Ten years ago if you walked into a Honda dealership and demanded to see the brand’s most expensive model you’d be presented a racy little roadster, one that continues to be revered to this day, long after production has ceased.

The S2000, as it was known, embodied so much of what Honda had excelled at over the years that it is destined to be a future classic. It featured an exhilarating engine that chased revs to the moon; offered but one transmission: a six-speed manual; and earned endless accolades for being one of the best handling cars ever.

Times have changed, though, and Honda still makes some mildly entertaining cars, but the focus has been redirected to comfort, efficiency and competency in the family realm beyond anything else. The flagship model now is a little different than it used to be since Honda’s most prestigious offering (excluding the Acura brand of course) is now a crossover SUV.

If the suitability of a vehicle with “Utility” as its middle name seems a bit askew for a halo model, look only as far as the new 2016 Honda Pilot’s levels of technology and luxury to make a case for it. Our test vehicle, a top-trim Touring model, features navigation via an eight-inch touchscreen infotainment system, adaptive cruise control and a suite of active safety functions that were little more than science fiction a decade ago.

Everywhere you look inside the new Pilot, the investment in passenger comfort and safety is obvious. From front seats that feature heated elements and cooling fans, to a pair of second row captain’s chairs, multi-zone climate control and greater passenger space for all three rows compared to last year’s model.

Honda has also taken what it’s learned in terms of maximizing interior space efficiency from their successful Odyssey minivan and applied it here. Nooks, crannies, cubbies and pockets abound throughout, ensuring an entire family’s worth of important items are kept in place during road trips and errand runs.

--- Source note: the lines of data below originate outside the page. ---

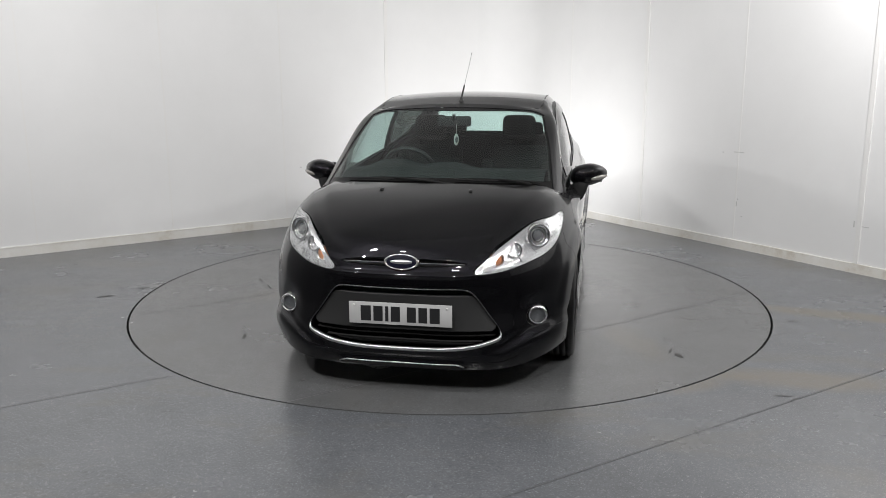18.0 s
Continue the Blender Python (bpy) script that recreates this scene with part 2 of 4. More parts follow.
def slab(outline, depth, m=None, bevel=0.0):
    """A flat plate from a 2D outline in x, y, thick along z."""
    bm = bmesh.new()
    f = bm.faces.new([bm.verts.new((x, y, 0)) for x, y in outline])
    r = bmesh.ops.extrude_face_region(bm, geom=[f])
    bmesh.ops.translate(bm, verts=[v for v in r["geom"] if isinstance(v, bmesh.types.BMVert)], vec=(0, 0, depth))
    bmesh.ops.recalc_face_normals(bm, faces=bm.faces[:])
    if bevel:
        bmesh.ops.bevel(bm, geom=bm.edges[:], offset=bevel, segments=2, profile=0.5, affect="EDGES")
    if m is not None:
        bm.transform(m)
    return bm


# ---- the room ----
CORNER = Vector((0.807, 4.53, 0))
DIR_L = Vector((-2.84, -1.96, 0)).normalized()      # along the wall that runs off to the camera's side
DIR_R = Vector((1.74, -2.77, 0)).normalized()
ROOM_H, PANEL_H = 6.5, 3.1      # ceiling, top of the white panels
LEN_L, LEN_R = 13.0, 12.0
WHITE_L, WHITE_R = 6.3, 5.6      # where the white panels end


def upright(name, start, along, inward, length, height, thick, material, z0=0.0, bevel=0.0, parent=None, label=""):
    """A wall-like board: stands on z0, its inner face on the line from start."""
    bm = bmesh.new()
    p = [start, start + along * length, start + along * length - inward * thick, start - inward * thick]
    lo = [bm.verts.new((q.x, q.y, z0)) for q in p]
    hi = [bm.verts.new((q.x, q.y, z0 + height)) for q in p]
    bm.faces.new(lo[::-1])
    bm.faces.new(hi)
    for i in range(4):
        bm.faces.new((lo[i], lo[(i + 1) % 4], hi[(i + 1) % 4], hi[i]))
    bmesh.ops.recalc_face_normals(bm, faces=bm.faces[:])
    if bevel:
        bmesh.ops.bevel(bm, geom=bm.edges[:], offset=bevel, segments=2, affect="EDGES")
    return part(name, bm, material, parent, label)


def reflection_band(wall, start, along, inward, length, height=1.7):
    """Unseen dark band low on a wall, added to darken the car's reflections."""
    upright("reflection_band", start, along, inward, length, height, .011, M_DARKBAND, .002, 0.0, wall)


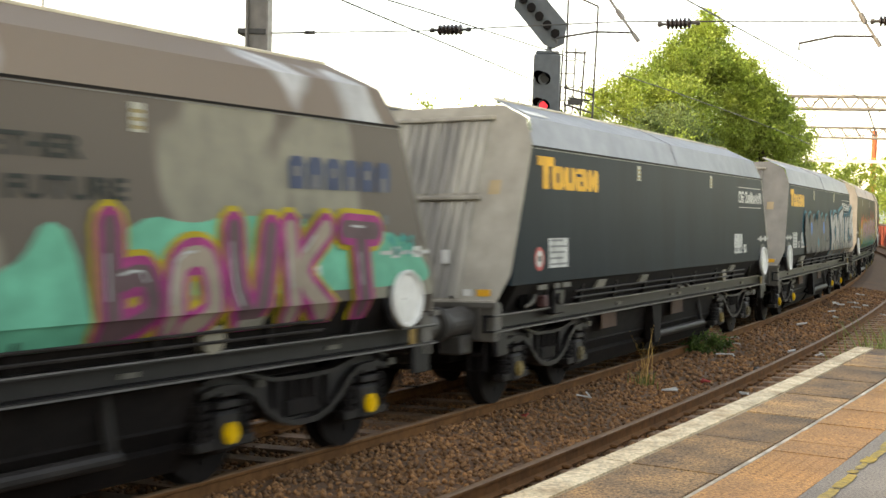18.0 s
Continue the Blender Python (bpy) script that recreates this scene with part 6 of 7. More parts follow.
# wagon: coat, end of the hand brake wheel, company mark
FLEET = {
    -6: ("olive", 1, ""), -5: ("blue", -1, "ow"), -4: ("olive", 1, ""), -3: ("olive", -1, ""), -2: ("olive", 1, ""), -1: ("brown", -1, ""),
    0: ("blue", -1, "ow"), 1: ("blue", -1, "ow"), 2: ("olive", 1, "t"), 3: ("blue", -1, "ow"), 4: ("olive", 1, "t"), 5: ("olive", -1, "t"),
    6: ("olive", -1, ""), 7: ("blue", -1, "ow"), 8: ("blue", 1, "ow"), 9: ("brown", 1, "b"), 10: ("blue", -1, "ow"), 11: ("olive", 1, "t"),
    12: ("olive", 1, ""), 13: ("dun", -1, "b"), 14: ("dun", -1, "p"), 15: ("blue", 1, "ow"),
}
WAGONS, STOCK = {}, {}
for n, (coat, g, marks) in FLEET.items():
    cap = CAP_BRIGHT if n in (7, 9, 13, 14) else CAP_DULL
    tickets = {6: (-2.95, 1.27), 12: (-1.21, 3.14), 2: (-2.13, 1.82), 11: (-2.13, 1.82), 14: (-1.40, 2.42), 9: (-1.50, 2.30)}.get(n, (-1.87, 1.98))
    key = (coat, g, cap.name, tickets)
    if key not in STOCK:
        STOCK[key] = make_wagon(g, *PAINTS[coat], cap, tickets)
        w = STOCK[key]
    else:
        w = None
    WAGONS[n] = (w, key)
for n, (w, key) in list(WAGONS.items()):
    WAGONS[n] = w or copy_thing(STOCK[key], Matrix())
for n, w in WAGONS.items():
    coat, g, marks = FLEET[n]
    tagged(w, LABELS[coat], "wagon", "wagons of the freight train")
    if "o" in marks:
        orange_name(w)
        white_name(w)
    if "t" in marks:
        tricolour_name(w)
    if "b" in marks or "p" in marks:
        blue_name(w, "p" in marks)
        slogan(w)
        letters_blue(w)
    if g < 0:
        if n in (0, 1, 7, 10, 3):
            white_panel(w, -5.23, -4.62, 1.54, 1.87)
            white_panel(w, -4.0, -3.38, 1.52, 1.86, 3, 2)
            round_sign(w, -3.17, 1.66)
        else:
            white_panel(w, -3.98, -3.5, 1.52, 1.88, 3, 2)
        white_panel(w, -4.42, -4.24, 1.53, 1.68, 1)
    else:
        white_panel(w, 3.56, 4.14, 1.53, 1.87, 3, 2)
        white_panel(w, 4.25, 4.45, 1.53, 1.68, 1)
        if coat == "blue":
            white_panel(w, -5.24, -4.63, 1.53, 1.87)
            round_sign(w, -5.52, 1.64)

# some ends are paler than others
PALE_END = mat("pale_dusty_end_steel", (0.33, 0.295, 0.235), 0.65, var=0.22, scale=4, second=(0.26, 0.230, 0.180), sscale=0.8, bump=0.08)
PALE_FOLD = mat("pale_streaked_fold", (0.46, 0.42, 0.34), 0.6, var=0.25, scale=5, second=(0.22, 0.200, 0.170), sscale=1.5, bump=0.08, stretch=(1, 3.0, 0.12), smix=0.75)
for n in (0, 1, 4, 8, 10, 13, 14):
    for o in WAGONS[n].children:
        if o.name.startswith("end_wall"):
            for q, m in [(o, PALE_END)] + [(c, PALE_FOLD) for c in o.children if c.name.startswith("corrugated_sheet")]:
                q.material_slots[0].link = "OBJECT"
                q.material_slots[0].material = m

for o in WAGONS[15].children:
    if o.name.startswith("headstock"):
        o.material_slots[0].link = "OBJECT"
        o.material_slots[0].material = ENDM

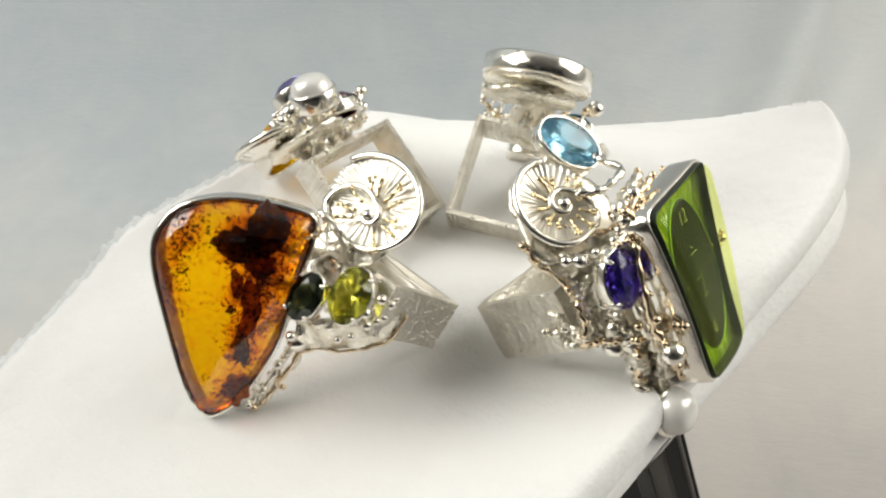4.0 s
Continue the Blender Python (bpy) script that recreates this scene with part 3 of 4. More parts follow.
P1, P2, P3, P4 = V(-66.2, 48.8, -23.7), V(-15.7, -94.8, -16.4), V(66.4, -71.6, 11.5), V(6.9, 99.8, 11.3)
E_PINK = [P1, V(-61.7, 29.9, -10.7), V(-56.8, 12.3, -2.0), V(-53.3, 2.8, 0.0), V(-49.5, -9.3, 0.6), V(-44.8, -21.3, 0.4), V(-40.6, -34.4, 0.4), V(-35.5, -48, -0.4), V(-31, -58.5, -5), V(-24, -76.3, -12.4), P2]
E_SOUTH = [P2, V(4.6, -90.6, -14.7), V(26.1, -85.8, -10.0), V(44.2, -77.9, 0.6), P3]
E_FOLD = [P4, V(20.7, 86.6, 8.4), V(32.7, 64.6, 8.3), V(46.3, 27, 7.9), V(53, 8.3, 8.4), V(60.3, -13.6, 9.2), V(65.8, -36.4, 9.8), V(68.9, -56.9, 10.1), P3]
E_NORTH = [P1, V(-57.5, 61.5, -22.8), V(-47.2, 74.9, -20.1), V(-32.2, 84.2, -13.3), V(-11, 93, -1.4), P4]

FRAY = V(-59.8, 42.6, -34.0)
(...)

And it’s easier for the family to reach that third row of seats now that Honda has fitted the second row with simple push-button flip-and-slide action to allow access to the real back seat. It’s a slick system that works well.

Read more on autoTRADER.ca: 2016 Honda Pilot: 10 things you need to know

The new Pilot is longer, lower and wider than last year’s model, if only incrementally adjusted in each case. More dramatic is the fresh styling for the Pilot that looks sleeker than before, thanks largely to the sweptback lights and shorter side glass profile. Despite losing some height, the new Pilot actually delivers greater overall interior passenger space, and more notably, cargo capacity at over 3,000 L of volume with both second and third row seats dropped. A quick look at the maximum cargo volume of the Pilot’s key competitors puts the Honda on top in this regard.